___ INPUT ROWS ___
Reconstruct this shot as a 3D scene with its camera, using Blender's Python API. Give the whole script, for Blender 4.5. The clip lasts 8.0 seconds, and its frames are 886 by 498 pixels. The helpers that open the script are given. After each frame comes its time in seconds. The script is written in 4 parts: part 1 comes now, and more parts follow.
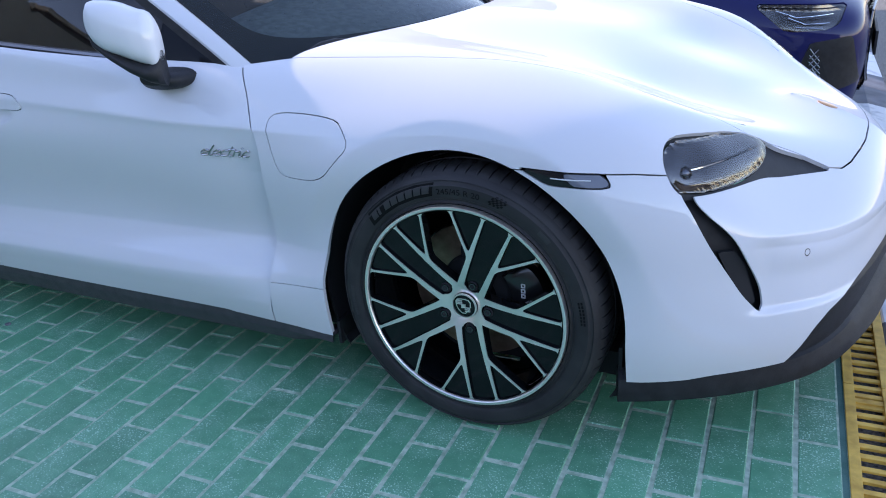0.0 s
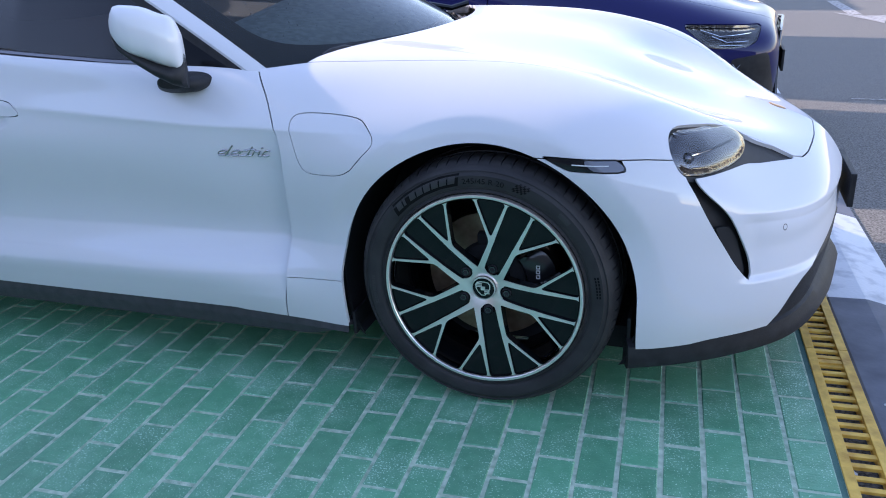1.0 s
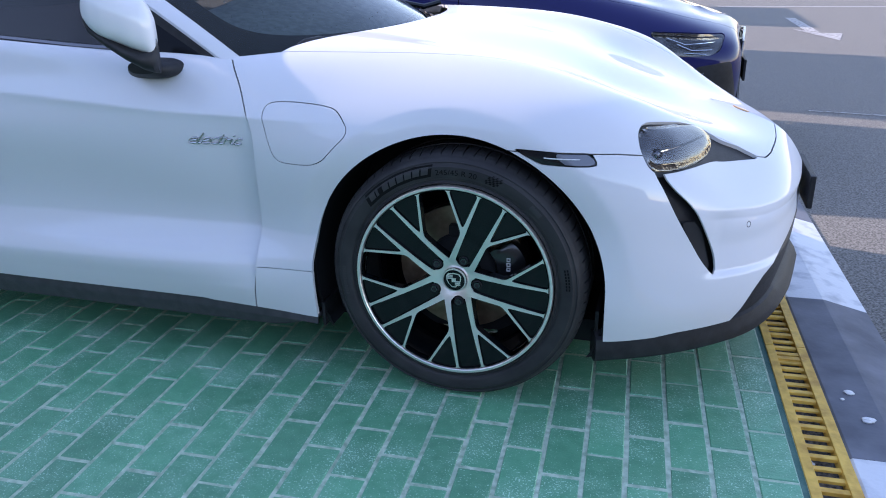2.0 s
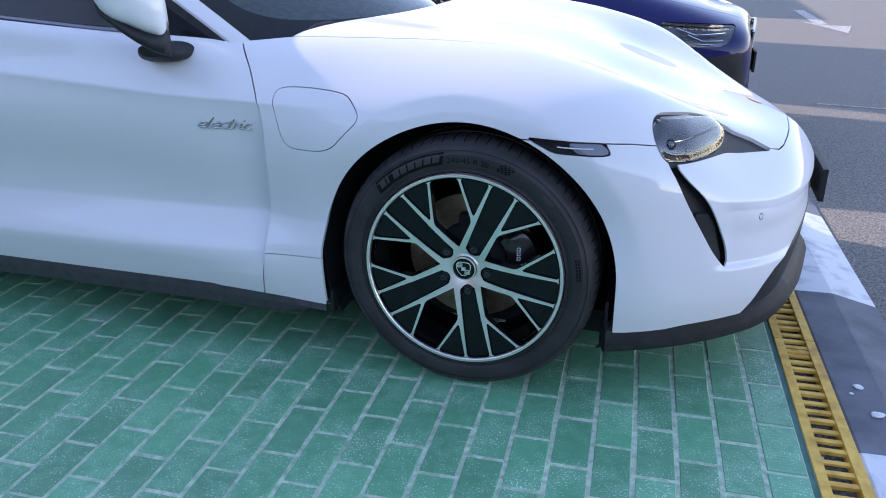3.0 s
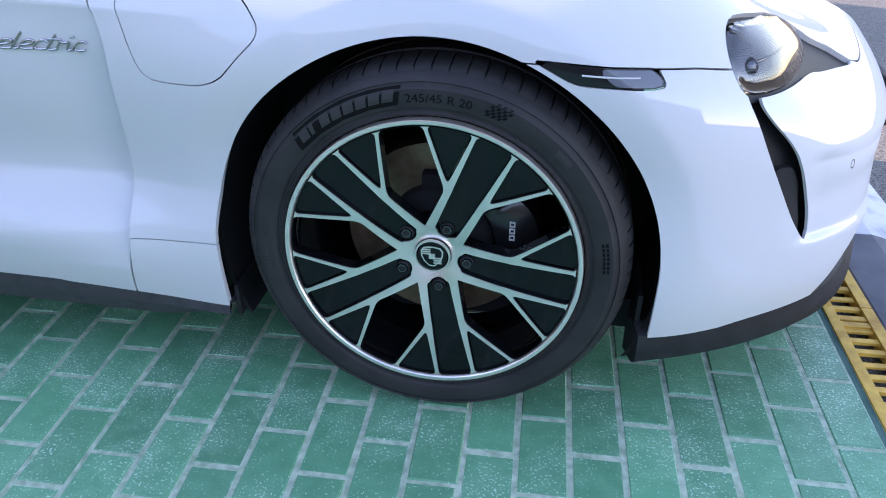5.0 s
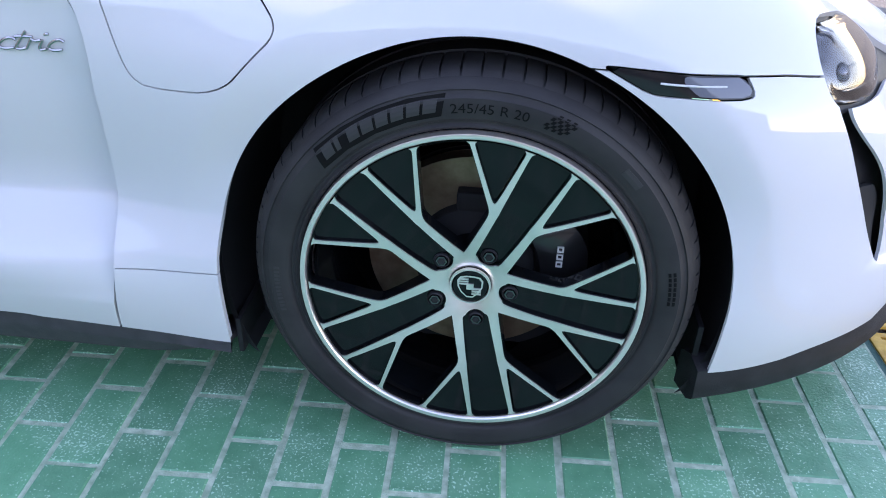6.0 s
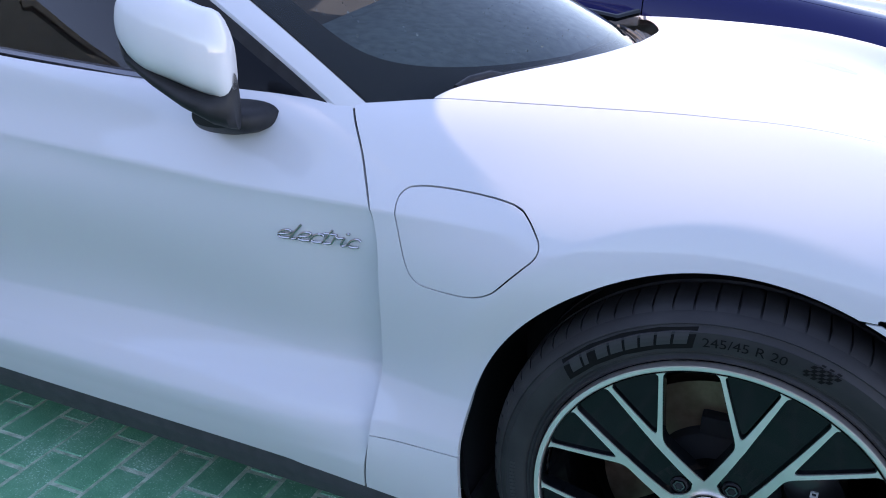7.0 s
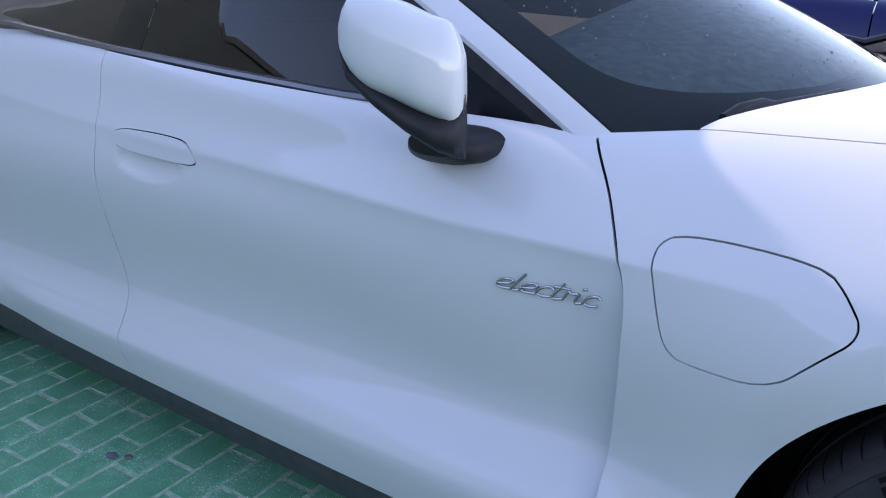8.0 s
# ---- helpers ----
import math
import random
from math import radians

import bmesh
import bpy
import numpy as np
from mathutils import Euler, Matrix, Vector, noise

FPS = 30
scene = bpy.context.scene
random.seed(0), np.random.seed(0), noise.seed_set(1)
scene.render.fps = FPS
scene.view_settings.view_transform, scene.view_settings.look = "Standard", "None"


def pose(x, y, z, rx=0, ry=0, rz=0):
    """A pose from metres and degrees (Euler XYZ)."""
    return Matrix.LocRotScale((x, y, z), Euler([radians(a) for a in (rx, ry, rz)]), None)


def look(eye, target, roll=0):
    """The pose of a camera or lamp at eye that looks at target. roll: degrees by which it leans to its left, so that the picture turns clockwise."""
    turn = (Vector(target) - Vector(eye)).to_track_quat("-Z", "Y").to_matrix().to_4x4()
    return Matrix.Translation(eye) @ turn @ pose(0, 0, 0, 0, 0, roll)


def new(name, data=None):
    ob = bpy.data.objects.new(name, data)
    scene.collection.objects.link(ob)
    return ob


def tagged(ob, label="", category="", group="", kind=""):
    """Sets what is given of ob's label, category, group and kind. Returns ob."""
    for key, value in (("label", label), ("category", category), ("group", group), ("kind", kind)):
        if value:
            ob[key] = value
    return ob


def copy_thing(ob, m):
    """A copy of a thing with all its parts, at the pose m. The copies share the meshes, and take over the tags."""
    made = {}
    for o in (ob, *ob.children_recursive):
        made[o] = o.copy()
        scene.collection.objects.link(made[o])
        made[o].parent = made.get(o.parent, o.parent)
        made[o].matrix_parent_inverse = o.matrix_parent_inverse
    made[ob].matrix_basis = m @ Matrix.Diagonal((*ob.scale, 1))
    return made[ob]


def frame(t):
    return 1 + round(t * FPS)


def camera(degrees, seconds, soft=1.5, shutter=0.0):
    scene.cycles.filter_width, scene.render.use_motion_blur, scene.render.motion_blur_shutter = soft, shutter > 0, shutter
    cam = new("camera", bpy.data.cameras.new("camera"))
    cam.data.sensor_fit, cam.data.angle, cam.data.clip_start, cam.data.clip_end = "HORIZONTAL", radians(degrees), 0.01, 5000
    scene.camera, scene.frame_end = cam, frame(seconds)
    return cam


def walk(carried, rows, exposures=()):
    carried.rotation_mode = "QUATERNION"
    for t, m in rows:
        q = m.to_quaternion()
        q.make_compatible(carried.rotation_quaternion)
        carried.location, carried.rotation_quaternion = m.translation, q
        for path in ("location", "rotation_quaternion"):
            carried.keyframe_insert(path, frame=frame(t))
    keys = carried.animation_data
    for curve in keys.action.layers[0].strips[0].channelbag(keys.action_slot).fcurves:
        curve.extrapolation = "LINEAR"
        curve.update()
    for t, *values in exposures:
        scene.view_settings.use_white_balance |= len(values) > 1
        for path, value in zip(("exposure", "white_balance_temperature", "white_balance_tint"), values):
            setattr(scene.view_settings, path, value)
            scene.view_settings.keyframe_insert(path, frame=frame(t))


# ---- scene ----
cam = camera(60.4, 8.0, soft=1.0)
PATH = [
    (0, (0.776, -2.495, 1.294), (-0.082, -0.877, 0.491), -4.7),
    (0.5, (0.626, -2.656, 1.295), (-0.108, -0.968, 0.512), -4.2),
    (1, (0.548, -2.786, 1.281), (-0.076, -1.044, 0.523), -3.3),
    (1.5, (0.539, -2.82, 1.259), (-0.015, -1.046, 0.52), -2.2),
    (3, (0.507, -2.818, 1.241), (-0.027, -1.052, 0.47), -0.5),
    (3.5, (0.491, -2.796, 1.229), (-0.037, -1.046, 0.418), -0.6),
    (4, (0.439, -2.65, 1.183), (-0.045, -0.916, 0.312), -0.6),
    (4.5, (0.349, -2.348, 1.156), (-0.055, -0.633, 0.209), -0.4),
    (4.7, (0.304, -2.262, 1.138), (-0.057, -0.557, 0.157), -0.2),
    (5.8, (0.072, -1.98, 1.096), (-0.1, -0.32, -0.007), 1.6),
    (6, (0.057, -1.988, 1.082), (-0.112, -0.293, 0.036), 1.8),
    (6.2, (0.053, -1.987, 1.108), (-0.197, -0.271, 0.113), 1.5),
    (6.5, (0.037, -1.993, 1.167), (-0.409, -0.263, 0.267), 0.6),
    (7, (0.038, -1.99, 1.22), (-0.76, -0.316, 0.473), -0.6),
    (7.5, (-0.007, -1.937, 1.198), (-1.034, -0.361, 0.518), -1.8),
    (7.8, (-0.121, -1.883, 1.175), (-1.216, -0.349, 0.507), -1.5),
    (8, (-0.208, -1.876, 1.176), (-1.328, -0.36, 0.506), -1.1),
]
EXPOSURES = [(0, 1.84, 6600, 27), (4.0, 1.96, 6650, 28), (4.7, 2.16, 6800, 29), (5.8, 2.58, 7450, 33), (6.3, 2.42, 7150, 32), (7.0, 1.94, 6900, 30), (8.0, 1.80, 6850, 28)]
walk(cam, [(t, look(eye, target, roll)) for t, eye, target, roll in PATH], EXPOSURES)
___
___ INPUT ROWS ___
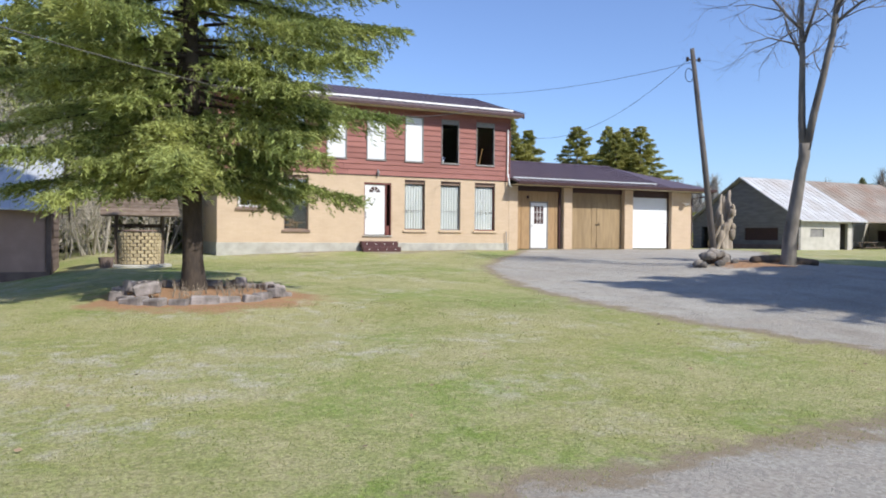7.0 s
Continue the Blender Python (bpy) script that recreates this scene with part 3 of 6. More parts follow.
___
**THE REQUEST**
In the listing above, find the line with "for t, *values" and the line with "for path, value". Output those two lines and every line between them, exactly as written.

**COMPLETE RESPONSE**
    for t, *values in exposures:
        scene.view_settings.use_white_balance |= len(values) > 1
        for path, value in zip(("exposure", "white_balance_temperature", "white_balance_tint"), values):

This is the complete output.